Self-managed load balancer vs. managed service
There are two main types of load balancers: self-managed and managed. Self-managed load balancers are usually less expensive, but require more technical expertise to set up and maintain. Managed load balancers are more expensive but often come with more features and support.
If you want to sleep well at night 😂 then managed load balancers are way better as they remove the headache of constantly debugging.
Limiting the number of connections
One way to improve the performance of a load balancer is to limit the number of connections that it tries to establish to each server. This can prevent the load balancer from overloading any one server and can help to ensure that each server has a fair share of the traffic.

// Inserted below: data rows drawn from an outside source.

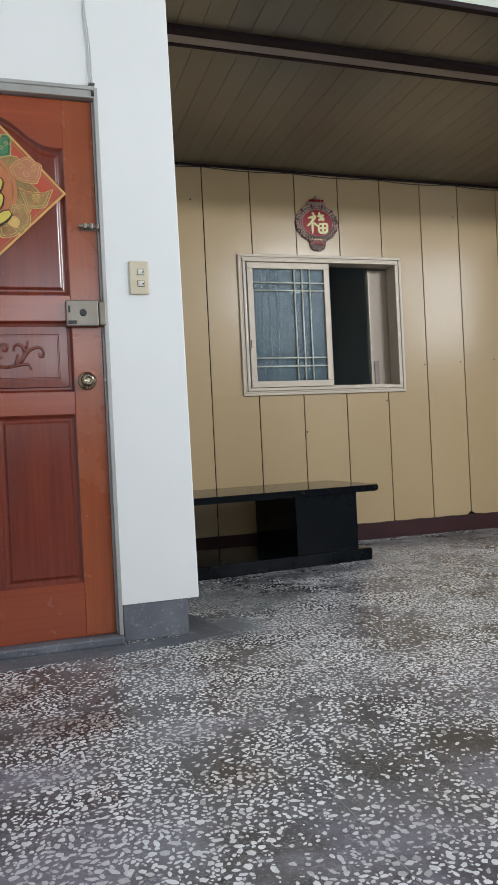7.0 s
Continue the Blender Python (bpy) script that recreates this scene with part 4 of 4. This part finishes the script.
part("tabletop", plate_xy(rounded(0.56, 2.045, 3.885, 4.53, 0.035), 0.402, 0.440, 0.015), M["black"], bench)
part("pedestal", boxes((1.490, 1.885, 3.8975, 4.48, 0.0715, 0.4015), bevel=0.003), M["black"], bench)
part("pedestal", boxes((0.62, 0.88, 3.99, 4.48, 0.0715, 0.4015), bevel=0.004), M["black"], bench)
part("bottom_shelf", plate_xy([(0.60, 3.90), (1.975, 3.90), (1.975, 3.955), (1.905, 4.0), (1.905, 4.48), (0.60, 4.48)], 0.0, 0.071, 0.006), M["black"], bench)

# ---- marble chips of the terrazzo ----
def chip_sites(seed):
    """Places, radii and turns of chips strewn over the floor, the large ones first, thinner in some patches."""
    rng = random.Random(seed)
    radii = sorted((min(0.0100, max(0.0024, 0.0043 * math.exp(rng.gauss(0, 0.36)))) for _ in range(int((FX1 - FX0) * (FY1 - FY0) * 14500))), reverse=True)
    cell, grid, out = 0.021, collections.defaultdict(list), []
    for r in radii:
        x, y = rng.uniform(FX0 + 0.006, FX1 - 0.006), rng.uniform(FY0 + 0.006, FY1 - 0.006)
        thick = 0.5 + 1.15 * noise.noise(Vector((x * 2.6, y * 2.6, 4.0))) + 0.7 * noise.noise(Vector((x * 7.5, y * 7.5, 9.0)))
        if rng.random() > min(1.0, max(0.16, 0.62 + 1.1 * (thick - 0.5))):
            continue
        i, j = int(x / cell), int(y / cell)
        if any((x - a) ** 2 + (y - b) ** 2 < (0.88 * (r + c) + 0.0006) ** 2 for di in (-1, 0, 1) for dj in (-1, 0, 1) for a, b, c in grid[i + di, j + dj]):
            continue
        grid[i, j].append((x, y, r))
        out.append((x, y, r, rng.uniform(0, math.tau)))
    return out


def chip_outline(rng):
    """A broken marble chip about one unit in radius: a blunt polygon or a long shard."""
    n = rng.choice((5, 5, 6, 6, 7))
    slim = rng.choice((0.48, 0.58, 0.7, 0.82, 0.95))
    out = []
    for k in range(n):
        a = (k + rng.uniform(-0.32, 0.32)) * math.tau / n
        q = rng.uniform(0.80, 1.12)
        out.append((q * math.cos(a) / slim ** 0.5, q * math.sin(a) * slim ** 0.5))
    return out


def chip_mesh(name, rows):
    """One mesh of chips: rows of (outline, x, y, radius, turn, height)."""
    verts, faces = [], []
    for outline, x, y, r, turn, h in rows:
        c, q = math.cos(turn) * r, math.sin(turn) * r
        n, k0 = len(outline), len(verts)
        ring = [(x + u * c - v * q, y + u * q + v * c) for u, v in outline]
        verts += [(a, b, h) for a, b in ring] + [(a, b, -0.002) for a, b in ring]
        faces.append(tuple(range(k0, k0 + n)))
        faces += [(k0 + k, k0 + n + k, k0 + n + (k + 1) % n, k0 + (k + 1) % n) for k in range(n)]
    me = bpy.data.meshes.new(name)
    me.from_pydata(verts, [], faces)
    me.materials.append(M["marble"])
    return me


rng = random.Random(41)
outlines = [chip_outline(rng) for _ in range(60)]
shapes = [chip_mesh("marble_chip", [(o, 0, 0, 1.0, 0, 0.0)]) for o in outlines[:24]]
for me in shapes:
    for v in me.vertices:
        v.co.z = 0.00045 if v.co.z > -0.001 else -0.002
single, rest = 0, []
for x, y, r, turn in chip_sites(17):
    if single < 300 and 0.05 < x < 0.75 and 1.15 < y < 1.75 and r > 0.0050:
        chip = new("marble_chip", shapes[single % 24])
        chip.matrix_basis = Matrix.Translation((x, y, 0)) @ Matrix.Rotation(turn, 4, "Z") @ Matrix.Diagonal((r, r, 1.0, 1.0))
        chip.parent = floor
        single += 1
    else:
        rest.append((rng.choice(outlines), x, y, r, turn, rng.uniform(0.0003, 0.0006)))
chips = new("marble_chips", chip_mesh("marble_chips", rest))
chips.parent = floor
tagged(chips, "white and grey marble chips set in the cement", kind="stuff")
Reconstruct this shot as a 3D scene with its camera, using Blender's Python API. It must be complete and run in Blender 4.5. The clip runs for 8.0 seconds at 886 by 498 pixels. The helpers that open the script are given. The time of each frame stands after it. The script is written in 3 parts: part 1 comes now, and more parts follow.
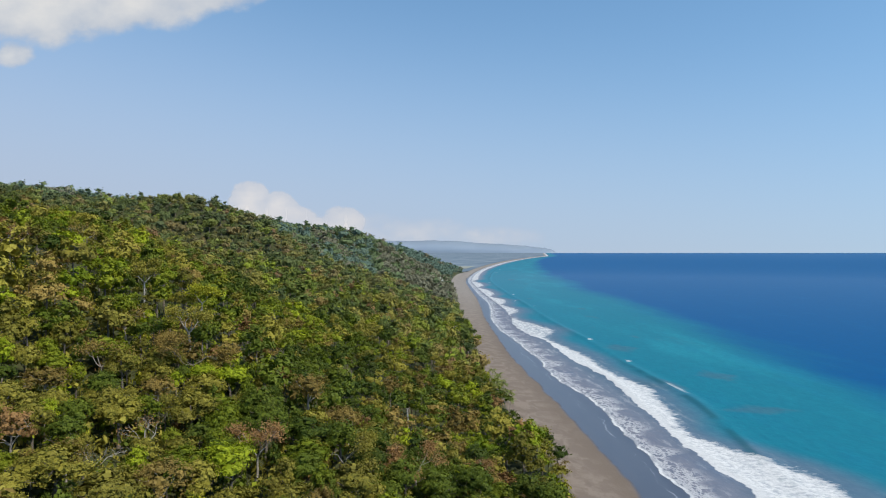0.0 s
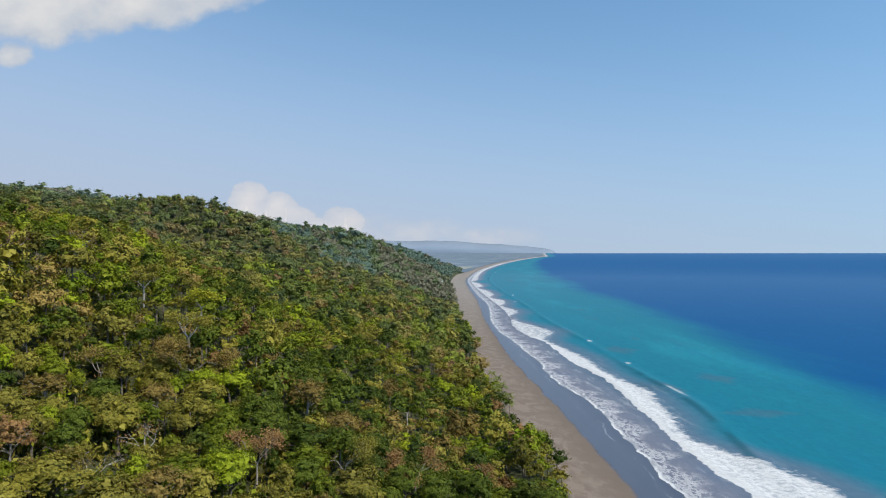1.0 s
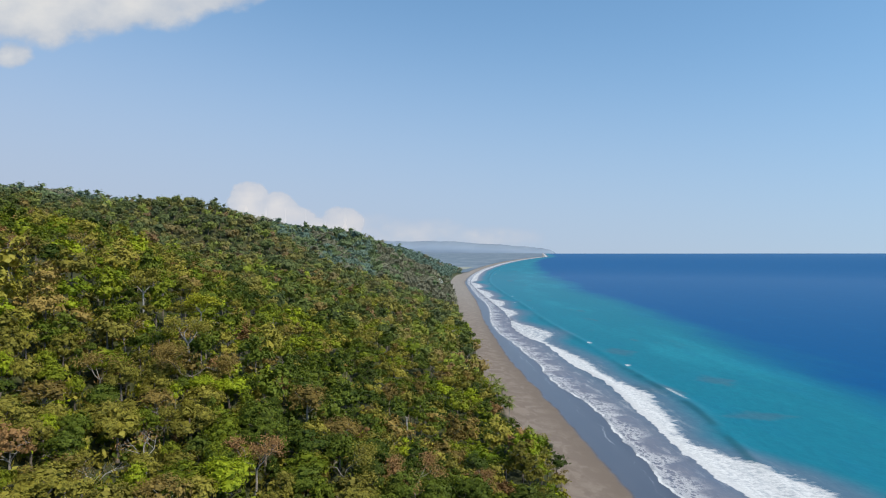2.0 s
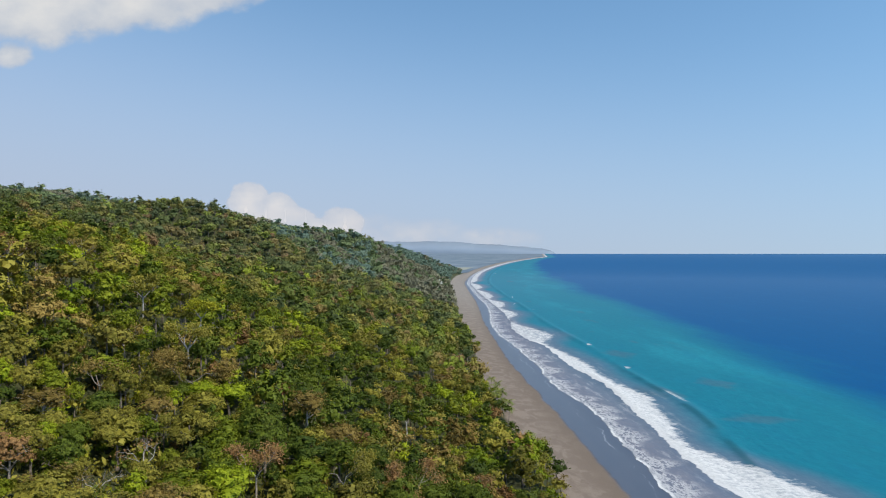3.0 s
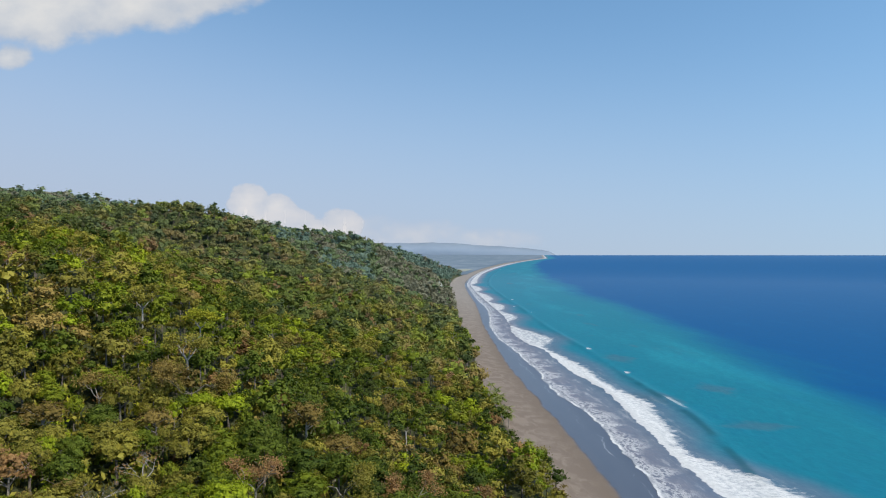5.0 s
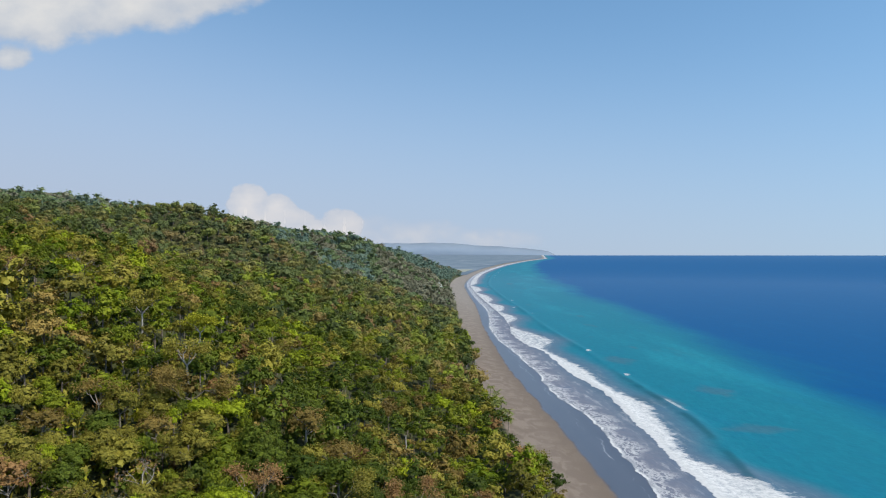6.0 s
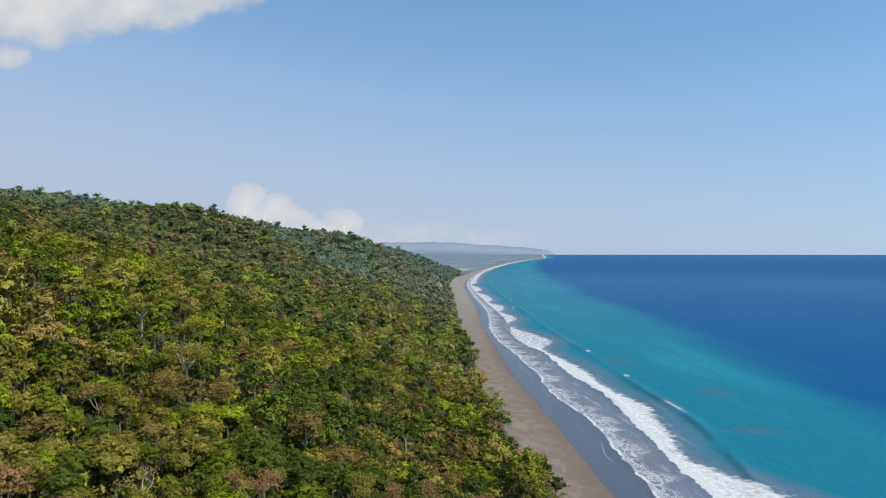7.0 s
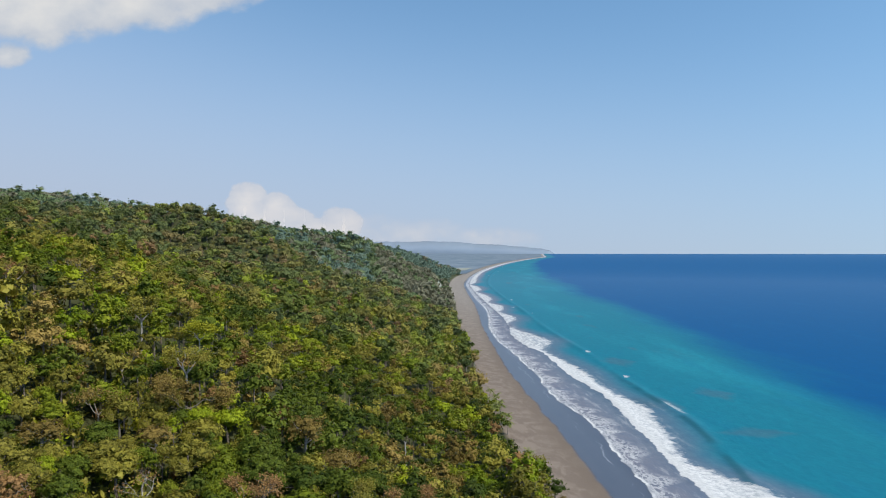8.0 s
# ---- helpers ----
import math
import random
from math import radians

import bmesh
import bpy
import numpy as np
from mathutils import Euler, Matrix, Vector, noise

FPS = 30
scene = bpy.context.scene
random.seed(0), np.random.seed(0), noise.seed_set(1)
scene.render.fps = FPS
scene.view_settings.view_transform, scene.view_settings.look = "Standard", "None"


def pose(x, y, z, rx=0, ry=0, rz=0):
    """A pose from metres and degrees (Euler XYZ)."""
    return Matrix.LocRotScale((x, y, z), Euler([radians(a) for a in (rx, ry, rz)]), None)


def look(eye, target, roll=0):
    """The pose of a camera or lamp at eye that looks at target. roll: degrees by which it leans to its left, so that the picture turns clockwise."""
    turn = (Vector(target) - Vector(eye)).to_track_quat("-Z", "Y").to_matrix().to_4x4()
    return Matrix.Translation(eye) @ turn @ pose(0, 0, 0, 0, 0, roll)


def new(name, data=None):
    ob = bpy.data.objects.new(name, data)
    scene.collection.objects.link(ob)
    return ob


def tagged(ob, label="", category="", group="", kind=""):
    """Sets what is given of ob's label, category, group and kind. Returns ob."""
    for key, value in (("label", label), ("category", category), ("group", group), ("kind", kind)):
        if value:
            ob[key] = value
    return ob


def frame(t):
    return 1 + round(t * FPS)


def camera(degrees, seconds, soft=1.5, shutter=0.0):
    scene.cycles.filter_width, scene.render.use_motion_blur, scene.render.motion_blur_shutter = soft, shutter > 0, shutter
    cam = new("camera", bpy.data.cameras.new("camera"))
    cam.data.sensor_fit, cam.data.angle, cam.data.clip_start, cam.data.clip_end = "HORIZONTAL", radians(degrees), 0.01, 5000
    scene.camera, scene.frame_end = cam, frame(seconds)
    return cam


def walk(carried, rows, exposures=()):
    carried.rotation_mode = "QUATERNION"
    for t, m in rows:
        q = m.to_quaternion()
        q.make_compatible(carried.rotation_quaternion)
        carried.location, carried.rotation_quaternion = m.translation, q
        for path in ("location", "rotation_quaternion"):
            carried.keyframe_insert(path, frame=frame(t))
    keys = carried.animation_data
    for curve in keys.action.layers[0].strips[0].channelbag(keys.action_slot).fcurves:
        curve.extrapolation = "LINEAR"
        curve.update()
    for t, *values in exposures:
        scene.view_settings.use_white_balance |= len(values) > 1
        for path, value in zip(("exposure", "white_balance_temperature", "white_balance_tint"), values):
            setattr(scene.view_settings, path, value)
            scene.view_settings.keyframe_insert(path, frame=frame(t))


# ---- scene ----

# ------------------------------------------------------------------ camera
F_PX = 1162.2          # focal length for a picture 1568 wide
cam = camera(68, 8.0, soft=1.0)
RISE = [  # seconds, sideways, climb, tilt, turn
    (0.0, -0.15, -7.65, 0.30, 2.10), (0.5, -0.15, -6.70, 0.25, 1.75), (1.0, -0.15, -5.72, 0.20, 1.30),
    (1.5, -0.15, -4.74, 0.20, 0.90), (2.25, -0.12, -3.26, 0.25, 0.65), (3.0, -0.10, -1.77, 0.30, 0.40),
    (3.5, -0.06, -0.82, 0.10, 0.15), (4.0, 0.0, 0.05, 0.35, 0.0), (4.5, 0.0, 0.96, 1.60, 0.10),
    (5.25, 0.0, 2.40, 1.80, -0.10), (6.0, 0.0, 3.82, 1.65, -0.40), (6.5, 0.0, 4.76, 1.05, -0.70),
    (7.0, 0.0, 5.70, -0.15, -0.80), (7.5, 0.0, 6.62, -1.60, -0.95), (8.0, 0.0, 7.55, -1.95, -1.45)]
walk(cam, [(t, pose(x, 0, 107 + h, 90 + math.degrees((p + 2) / F_PX), 0, math.degrees(w / F_PX)))
           for t, x, h, p, w in RISE])

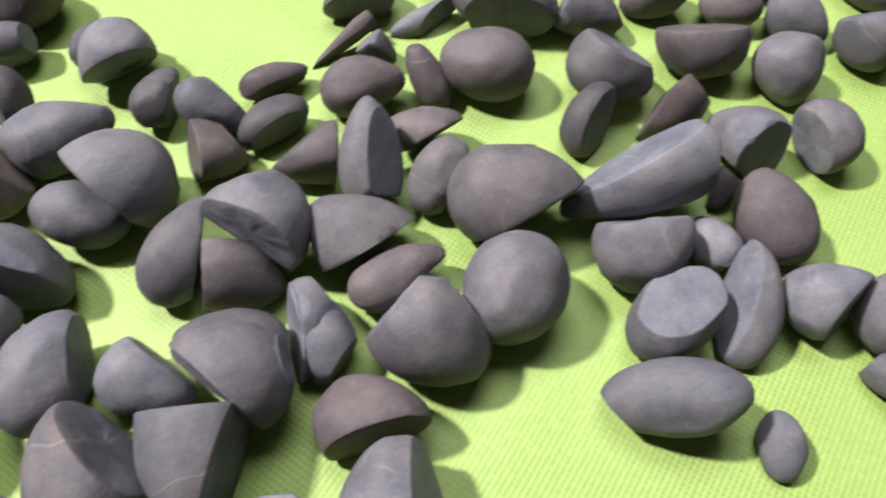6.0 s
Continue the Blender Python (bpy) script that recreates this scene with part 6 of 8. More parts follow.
pebble(0.2258, 1.1843, 0.0076, 62, 4, 16, 16.5, 9.1, 7.4, 0, -0.07, (-148, 30, 3.5))
pebble(0.2805, 1.2192, 0.0191, -12, -4, 34, 14.0, 11.2, 5.6, 1, 0.18, (-73, 53, 3.1), (81, -3, 3.9))
pebble(0.9788, 1.0926, 0.0118, 57, 26, -49, 15.3, 12.9, 10.9, 0, -0.02)
pebble(0.3049, 1.2332, 0.0084, 63, 14, 18, 21.1, 8.8, 6.9, 0, 0.1, (80, 50, 1.7))
pebble(0.1610, 1.1399, 0.0094, 61, 8, 21, 21.3, 11.0, 8.0, 0, -0.07, (25, 25, 2.1), (119, 10, 4.6))
pebble(0.0665, 1.0293, 0.0098, 59, 14, 29, 21.0, 10.5, 8.8, 2, -0.07)
pebble(0.4643, 1.2928, 0.0166, 40, 57, -34, 19.6, 14.6, 11.8, 0, -0.1, (125, 54, 4.6))
pebble(0.4813, 1.2955, 0.0054, 64, 6, 8, 14.8, 6.7, 5.5, 0, -0.06, (44, 46, 3.6))
pebble(0.2781, 1.2330, 0.0177, 5, 5, 282, 13.1, 9.5, 6.4, 1, 0.07, (-105, 38, 3.1))
pebble(0.9160, 1.1708, 0.0188, 22, 12, 304, 13.9, 10.0, 6.4, 1, -0.08, (-98, -10, 1.6))
pebble(0.2628, 1.2266, 0.0091, 63, 2, 14, 21.1, 11.6, 8.8, 0, 0.04, (-50, 12, 3.0))
pebble(0.6403, 1.2959, 0.0196, -15, 2, 34, 13.9, 9.6, 6.4, 1, 0.02, (18, -25, 4.4), (0, 32, 2.0))
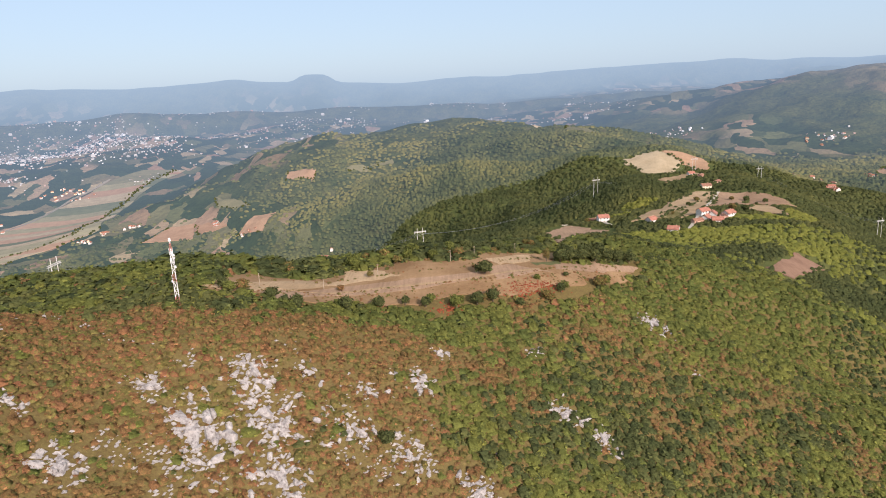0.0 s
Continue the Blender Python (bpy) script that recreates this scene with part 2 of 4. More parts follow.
MAT["grass"] = soil("green_meadow", (0.06, 0.072, 0.032), (0.105, 0.106, 0.05), 0.2)
# copies of the field soils with painted haze, for the river plain and beyond
HAZED_SOIL = {"stubble": soil("hazed_stubble", (0.27, 0.21, 0.125), (0.40, 0.32, 0.21), 0.2, 0, True), "pale_meadow": soil("hazed_pale_meadow", (0.20, 0.18, 0.10), (0.31, 0.27, 0.16), 0.2, 0, True), "meadow": soil("hazed_meadow", (0.12, 0.115, 0.06), (0.19, 0.17, 0.09), 0.2, 0, True),
              "ploughed": soil("hazed_ploughed", (0.26, 0.15, 0.085), (0.36, 0.23, 0.14), 0.2, 0, True), "grass": soil("hazed_grass", (0.09, 0.10, 0.05), (0.15, 0.155, 0.08), 0.2, 0, True)}
MAT["heath"] = soil("brown_heath", (0.165, 0.10, 0.052), (0.30, 0.20, 0.115), 0.1)
MAT["track"] = soil("pale_gravel", (0.28, 0.25, 0.20), (0.42, 0.38, 0.32), 0.15)
MAT["asphalt"] = soil("grey_asphalt", (0.16, 0.16, 0.16), (0.24, 0.24, 0.23), 0.1)
MAT["plaster"] = plain("white_plaster", (0.50, 0.475, 0.44))
MAT["ochre"] = plain("ochre_plaster", (0.55, 0.44, 0.32))
MAT["brickwork"] = plain("bare_block", (0.42, 0.25, 0.18))
MAT["tiles"] = plain("red_roof_tiles", (0.30, 0.13, 0.09), 0.85, 0.2, 0, 2.0, 0.4)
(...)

Yes, reverse proxy and load balancer are similar in many ways. Both can be used to improve the performance and availability of a website or application. Both can also be used to distribute traffic among multiple servers.
Conclusion
Load balancing is a good way to distribute requests across application instances. It provides high availability and ensures server health is always high. Using the Nginx load balancer to distribute load is beneficial as it serves as both a reverse proxy and a load balancer. It is also open source and thus you can get more from Nginx. I hope this article was able to help you set up an Nginx load balancer. If you have any questions feel free to ask them in the comment section. Thank you for reading.